On-Chain Supply, Miner Economics, and Fee Markets
Illiquid supply and holder behavior
On-chain analytics into 2025 show a large fraction of BTC supply sitting with long-term holders and in custody accounts, reducing active float. Exchange balances remain structurally lower than in prior cycles. This constrains supply during demand shocks (e.g., ETF allocations), amplifying moves independently of the halving schedule.
Miners and the post-2024 fee regime
- April 2024’s halving cut block rewards to 3.125 BTC. During periods of on-chain activity (e.g., inscriptions and new token protocols), fees periodically comprised a significant share of miner revenue.
- Rising hashrate and industrial-scale operations push miners toward dynamic treasury management (hedging with futures/options, flexible sell programs), smoothing the once-lumpy post-halving supply overhang.
- Result: Subsidy shocks carry less market-wide impact; miners are no longer the marginal price setter they once were.
Macro Liquidity Now Matters as Much as Halving
Rates, real yields, and cross-asset correlations
Since 2020, Bitcoin has responded more sensitively to global liquidity, real yields, and dollar dynamics. In 2025, expectations for policy shifts and balance-sheet paths of major central banks remain key inputs.

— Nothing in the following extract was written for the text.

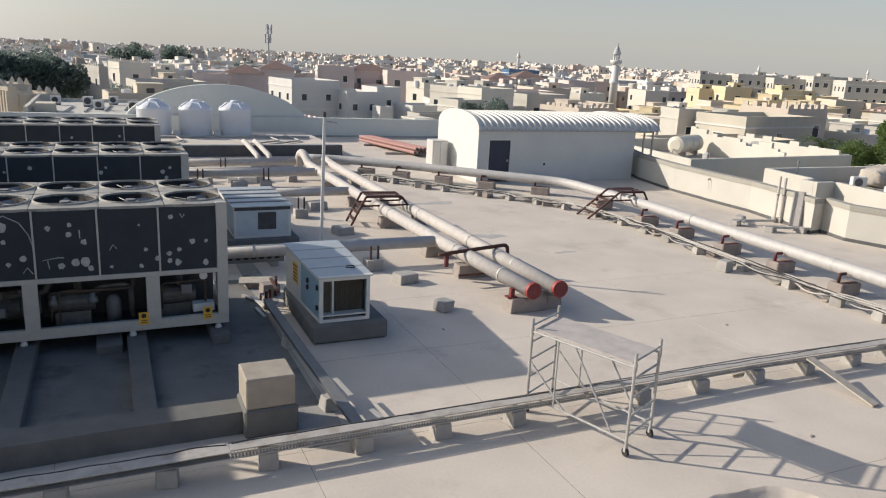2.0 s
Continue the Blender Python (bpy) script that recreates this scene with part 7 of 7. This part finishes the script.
# flat roof with coolers just behind the far parapet
root = thing("flat_roof_house", (-1.5, 65.5, GROUND_Z), "white flat-roofed house with cooler units on its roof", "house", "town houses")
part("wall", box(B(), -5.4, 2.6, 58.8, 73.0, GROUND_Z, 0.35), PLASTERS[2], root)
for a, b, c, d, zt in ((-5.4, 2.6, 58.8, 59.0, 0.45), (-5.4, -5.15, 59.002, 73.0, 0.95), (2.4, 2.6, 59.002, 73.0, 0.5), (-5.148, 2.398, 72.75, 73.0, 0.6)):
    part("parapet", box(B(), a, b, c, d, 0.352, zt), PLASTERS[2], root)
for cx, cy, hh in ((-3.9, 69.0, 0.6), (-1.5, 67.5, 0.7), (-0.7, 64.6, 0.6), (0.4, 70.0, 0.6), (1.7, 62.6, 0.75)):
    ac = part("air_conditioner", box(B(), cx - 0.38, cx + 0.38, cy - 0.2, cy + 0.15, 0.47, 0.47 + hh, 0.02), AHU_WHITE, root)
    part("fan_grille", rod(B(), (cx - 0.05, cy - 0.212, 0.47 + hh * 0.5), (cx - 0.05, cy - 0.202, 0.47 + hh * 0.5), hh * 0.38, 16), DARK_IN, ac)
    part("stand", box(B(), cx - 0.34, cx + 0.34, cy - 0.15, cy + 0.1, 0.352, 0.468), GALV_DARK, ac)
for k in range(5):
    part("roof_pipe", rod(B(), (-4.5 + 1.4 * k, 60.0 + k, 0.42), (-4.0 + 1.4 * k, 66.0 + k, 0.42), 0.06, 6), PVC, root)
part("roof_hut", box(B(), -4.9, -3.6, 61.5, 63.5, 0.352, 1.0), PLASTERS[1], root)


# ---- trees ----
def tree(x, y, h, spread, leaf, seed, fine=1.0, base=GROUND_Z, label="broad tree with dense dark green crown"):
    rnd = random.Random(seed)
    root = thing("tree", (x, y, base), label, "tree", "trees")
    bm = B()
    rod(bm, (x, y, base), (x + 0.1, y, base + h * 0.45), 0.28, 8, 0.17)
    for k in range(6):
        a = k * 1.05 + rnd.uniform(0, 0.5)
        rod(bm, (x + 0.1, y, base + h * rnd.uniform(0.32, 0.45)), (x + spread * 0.55 * math.cos(a), y + spread * 0.55 * math.sin(a), base + h * rnd.uniform(0.6, 0.8)), 0.12, 6, 0.04)
    part("trunk", bm, BARK, root)
    verts, faces = [], []
    lumps = [(rnd.gauss(0, 0.45) * spread, rnd.gauss(0, 0.45) * spread, h * (0.62 + rnd.uniform(-0.18, 0.26)), rnd.uniform(0.28, 0.5) * spread) for _ in range(16)]
    for cx, cy, cz, r in lumps:
        for _ in range(int(170 / fine ** 2)):
            d = Vector((rnd.gauss(0, 1), rnd.gauss(0, 1), rnd.gauss(0, 0.85))).normalized() * r * rnd.uniform(0.7, 1.06)
            p = Vector((cx, cy, cz)) + d
            s = rnd.uniform(0.055, 0.105) * spread * fine
            u = Vector((rnd.gauss(0, 1), rnd.gauss(0, 1), rnd.gauss(0, 1))).normalized()
            v = u.orthogonal().normalized()
            w = u.cross(v)
            i = len(verts)
            verts += [p + v * s, p + w * s * 0.7 + u * s * 0.2, p - v * s, p - w * s * 0.7 + u * s * 0.2]
            faces.append((i, i + 1, i + 2, i + 3))
    me = bpy.data.meshes.new("crown")
    me.from_pydata([tuple(q) for q in verts], [], faces)
    me.materials.append(leaf)
    ob = new("crown", me)
    ob.parent = root
    BASE[ob.name] = BASE[root.name]
    return root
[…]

For allocators, the implication is clear: macro cycles can pull-forward or delay bull/bear phases relative to the halving cadence.
| Driver | Cycle Impact | Investor Takeaway |
|---|---|---|
| Real yields | Higher real yields can pressure risk assets, including BTC | Watch curves and inflation breakevens |
| USD liquidity | Liquidity expansions support risk-taking and ETF inflows | Track CB balance sheets and money supply |
| Regime shifts | Policy pivots can reset trend and correlation structures | Stay nimble around major macro events |
Implications for Traders, Allocators, and Builders
Strategy shifts if the 4-year model breaks
- Don’t anchor to halving dates: blend on-chain metrics (holder cost basis, dormancy, illiquid supply) with flow and macro data (ETF net flows, futures basis, funding, real yields).
- Risk management: expect mid-cycle drawdowns even during structurally bullish flow regimes; use options and staggered rebalancing.
- Time diversification: systematic DCA/volatility harvesting may outperform calendar-based “post-halving” timing.
- For builders: design around fee volatility and L2/L3 demand; miner incentives depend more on fee markets and throughput than subsidy alone.
Signals to watch in 2025
- ETF net creations/redemptions across U.S. and international listings.
- On-chain illiquid supply and long-term holder distribution behavior.
- CME futures open interest, basis, and options skew for institutional positioning.
- Miner revenue mix (fees vs subsidy) and hashrate trends.
- Global liquidity indicators and real yield movements.
Conclusion: A Post-Halving Market With New Gravity
The 4-year Bitcoin cycle was a useful map for an early-stage, issuance-driven asset. Grayscale’s view – echoed by much of the institutional research community – is that Bitcoin’s next phase is shaped less by block subsidies and more by structural demand via spot ETFs, constrained float, and macro liquidity conditions. That doesn’t eliminate halving-related effects; it dilutes and distorts them. For crypto-native readers, the edge in 2025 comes from integrating ETF flow analytics, on-chain supply dynamics, and macro into a single thesis – and retiring the idea that the calendar alone dictates the trend.